Vier Wände für Zwei / El inconveniente

Director: Bernabé Rico (Spain). Year of Release: 2020

Sara is a Powerfrau, who’s a boss at an Insurance Company. She is quick to sack her employees, reminding them that they’re not working for an NGO. She also, as someone comments, has a stick up her arse, and hasn’t really worked out how to enjoy herself. Sara is married, but just in case, she thinks it’s a good time to buy a house just in case everything goes wrong. Also she’s the sort of person who can afford to just buy a spare house.

Not any house, mind. She’s found a particular bargain. A 100m2 house in Seville, which is one of those film houses, which occupies way more than 100m2 and makes you wonder just how much film people know about how ordinary people live. It’s half the price of any similar house in the district, because it comes with one Inconvenience (their words, not mine). A woman who’s been living there, and will continue living there until she dies.

Sara calculates that this won’t be long. Lola has had three heart by-passes already, and she’s pushing 75. Surely Lola can put up with a little extra in her second house for a short period of time. The trouble is, though, that Lola is spontaneous, and funny. She even likes drinking alcohol and smoking drugs. She is everything that Sara isn’t. Can you see where we’re going here? Will Sara and Lola learn from each other and break through their respective loneliness? What do you think?

The differences between the two women are accentuated for comic effect. Maybe there should be some quotation marks around that “comic effect”. You feel that everything is being exaggerated to make a point. Sara is young, Lola old. Sara up tight, Lola quite at ease with herself. But maybe there is something that draws them together? Maybe being a woman living on your own is just a bit weird and something that you should apologise for?

Lola quotes John Lennon: “Life is what happens while you’re busy making other plans”. Sara starts to think that maybe she should be doing something. To offset her guilt, she insists that Lola chases up her ex-husband, even though they parted company 30 years ago under a cloud of hostility. The reunification makes two things obvious – Lola is still very much in love with her ex, and it was, and remains, impossible for the two to live together.

There is a great scene towards the end which has little directly to do with the rest of the film. A man sits on stage in the back room of a bar playing a guitar. He sings, his voice full of hope: “Let me live. Free as the wind” (or somesuch. I forget the exact words). He finishes the song and drains the rest of his drink. He starts mopping the floor. The room is empty, apart from him, his guitar, and his mop.

We need more of this sort of cynicism in the film. It is not that Vier Wände für Zwei is without tragedy – we have a couple of hospital visits, and the unhappy lives of the main characters show less success than unfulfilled potential. And yet, the message seems to be Carpe Diem, look for the hero inside yourself and other irritating songs. The main message is that you are to blame for your own problems, and all you need to survive is a positive attitude.
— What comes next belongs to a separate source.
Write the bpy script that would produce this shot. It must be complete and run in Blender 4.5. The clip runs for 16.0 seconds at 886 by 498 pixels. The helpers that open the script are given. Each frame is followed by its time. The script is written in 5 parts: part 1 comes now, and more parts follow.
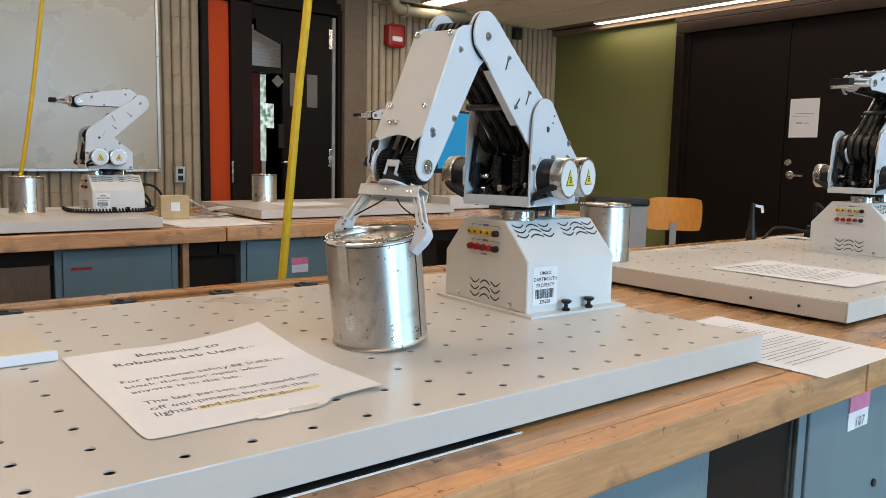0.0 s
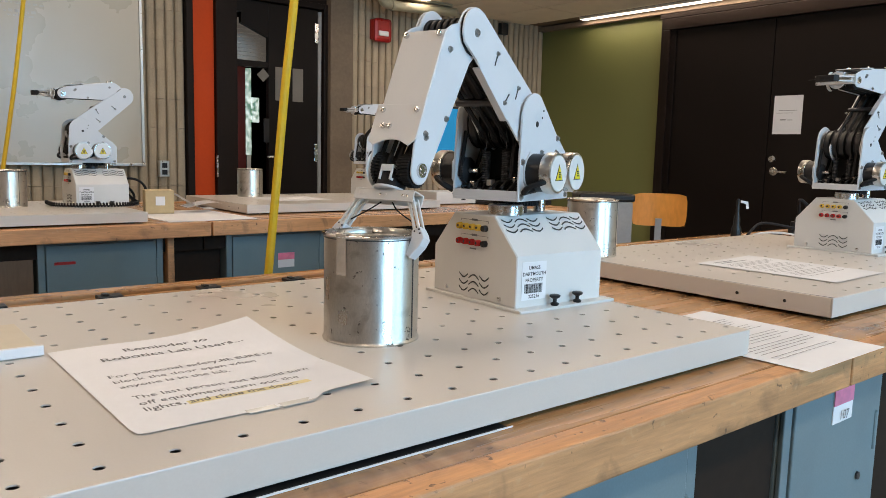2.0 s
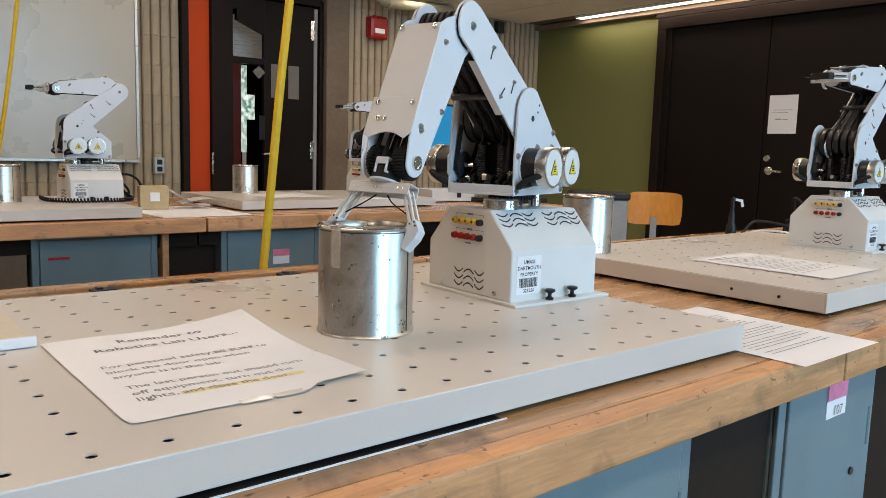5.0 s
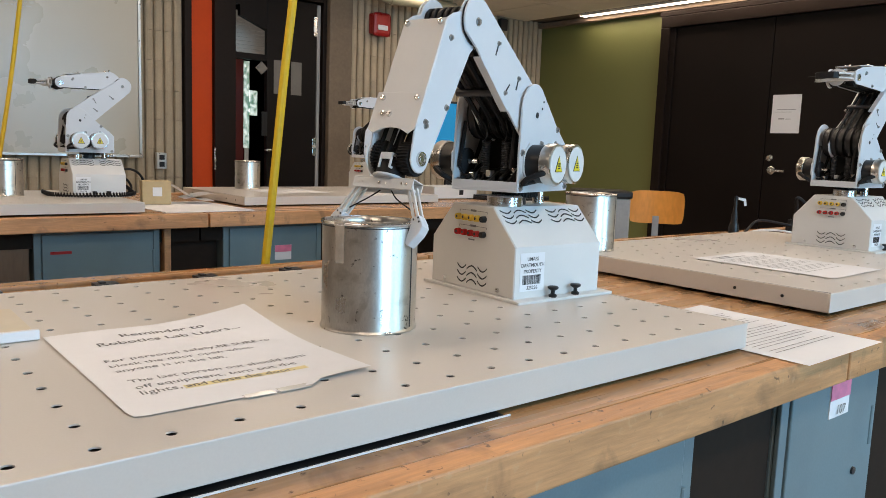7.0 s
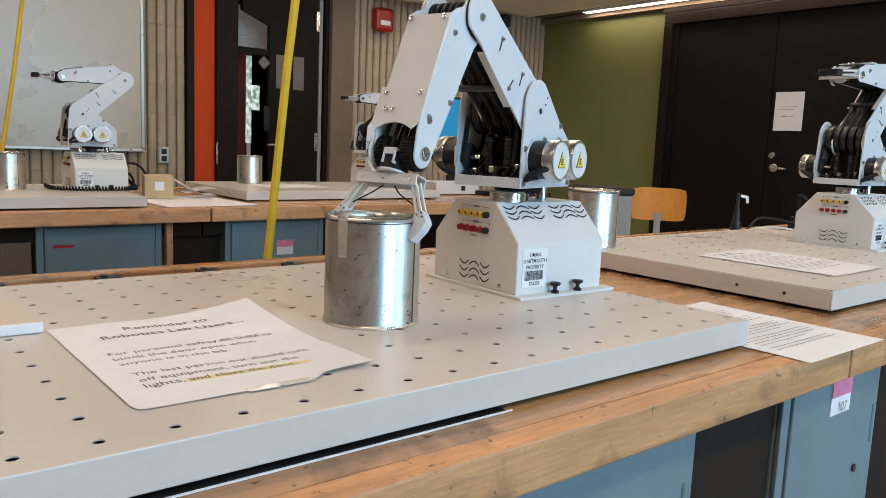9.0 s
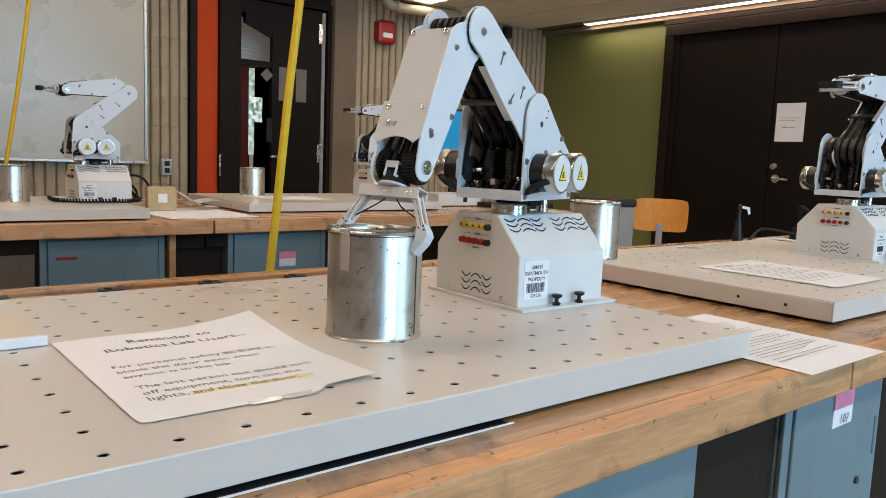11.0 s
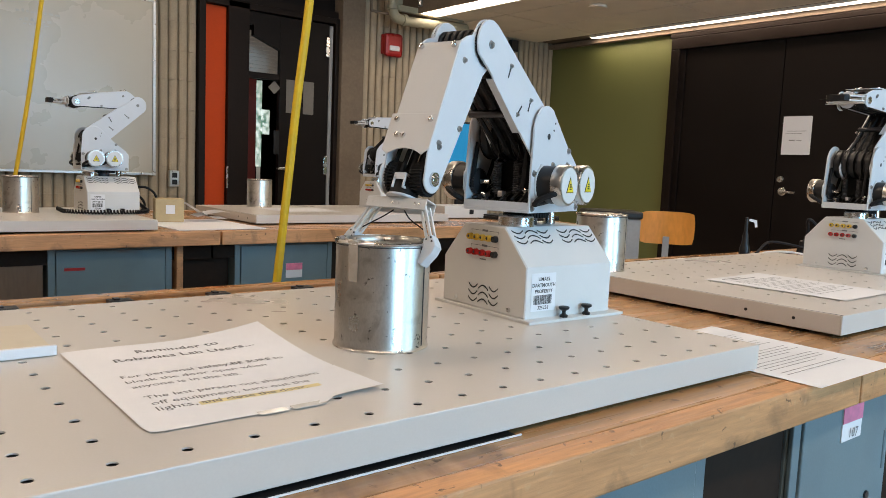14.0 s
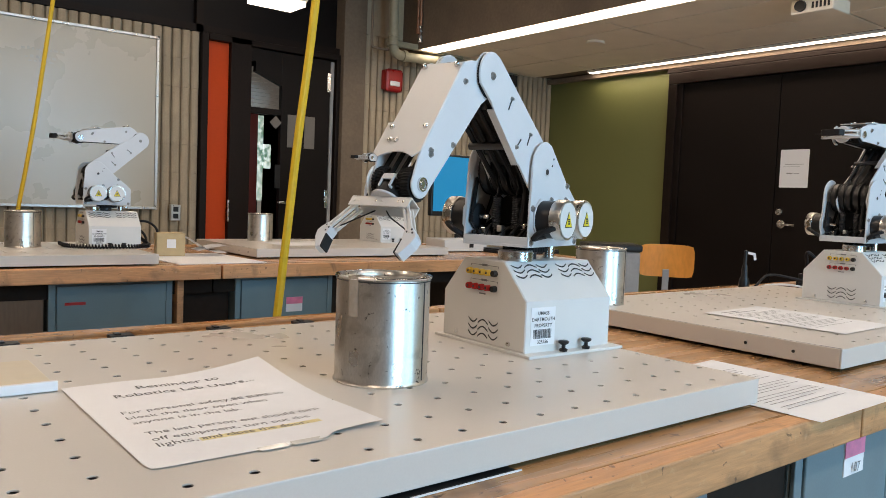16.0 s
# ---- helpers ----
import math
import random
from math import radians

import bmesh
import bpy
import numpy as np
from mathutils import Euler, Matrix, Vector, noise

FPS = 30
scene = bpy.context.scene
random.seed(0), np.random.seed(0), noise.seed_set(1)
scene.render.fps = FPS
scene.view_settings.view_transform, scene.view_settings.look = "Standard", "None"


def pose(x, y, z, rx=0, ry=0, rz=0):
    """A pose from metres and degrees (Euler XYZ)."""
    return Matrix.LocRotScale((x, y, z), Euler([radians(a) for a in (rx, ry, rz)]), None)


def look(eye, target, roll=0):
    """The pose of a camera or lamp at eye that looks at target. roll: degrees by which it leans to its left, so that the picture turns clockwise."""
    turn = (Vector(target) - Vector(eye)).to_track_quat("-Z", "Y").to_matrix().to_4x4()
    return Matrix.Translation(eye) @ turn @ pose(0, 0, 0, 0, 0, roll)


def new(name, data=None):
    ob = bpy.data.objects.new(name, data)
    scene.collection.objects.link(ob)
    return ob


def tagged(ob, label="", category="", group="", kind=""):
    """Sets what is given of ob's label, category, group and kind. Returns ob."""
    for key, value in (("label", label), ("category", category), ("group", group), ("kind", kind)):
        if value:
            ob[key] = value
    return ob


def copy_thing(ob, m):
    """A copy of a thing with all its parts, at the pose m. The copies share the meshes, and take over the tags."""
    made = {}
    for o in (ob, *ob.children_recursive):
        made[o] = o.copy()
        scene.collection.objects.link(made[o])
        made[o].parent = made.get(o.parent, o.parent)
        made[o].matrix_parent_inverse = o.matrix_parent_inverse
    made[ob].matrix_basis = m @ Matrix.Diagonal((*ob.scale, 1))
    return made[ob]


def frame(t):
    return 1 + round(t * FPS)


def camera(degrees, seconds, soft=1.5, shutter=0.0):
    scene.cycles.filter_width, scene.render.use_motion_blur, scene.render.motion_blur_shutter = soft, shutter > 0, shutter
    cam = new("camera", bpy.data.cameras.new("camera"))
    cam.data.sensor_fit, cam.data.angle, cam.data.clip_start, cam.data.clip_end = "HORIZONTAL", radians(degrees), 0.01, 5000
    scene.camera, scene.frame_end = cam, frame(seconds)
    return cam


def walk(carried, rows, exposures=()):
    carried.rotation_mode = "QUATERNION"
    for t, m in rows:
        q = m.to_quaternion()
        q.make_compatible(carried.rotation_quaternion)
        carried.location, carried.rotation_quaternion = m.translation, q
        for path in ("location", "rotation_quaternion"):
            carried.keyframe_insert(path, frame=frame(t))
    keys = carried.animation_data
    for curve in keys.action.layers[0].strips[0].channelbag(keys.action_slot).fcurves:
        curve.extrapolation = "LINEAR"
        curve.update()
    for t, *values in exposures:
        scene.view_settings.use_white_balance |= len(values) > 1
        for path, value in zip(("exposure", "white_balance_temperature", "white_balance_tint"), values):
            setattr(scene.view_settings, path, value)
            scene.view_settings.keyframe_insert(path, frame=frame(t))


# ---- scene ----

There is a lot in the film to frustrate – it is utterly conservative and doesn’t tell us anything that we don’t already know. But at the same time, it is congenial and well-acted. I wouldn’t go out of my way to watch it, but at the same time, I’ve seen much more annoying films (much more), and at an hour and a half, it says what it has to say, then leaves without outstaying its welcome. It’s perfectly fine.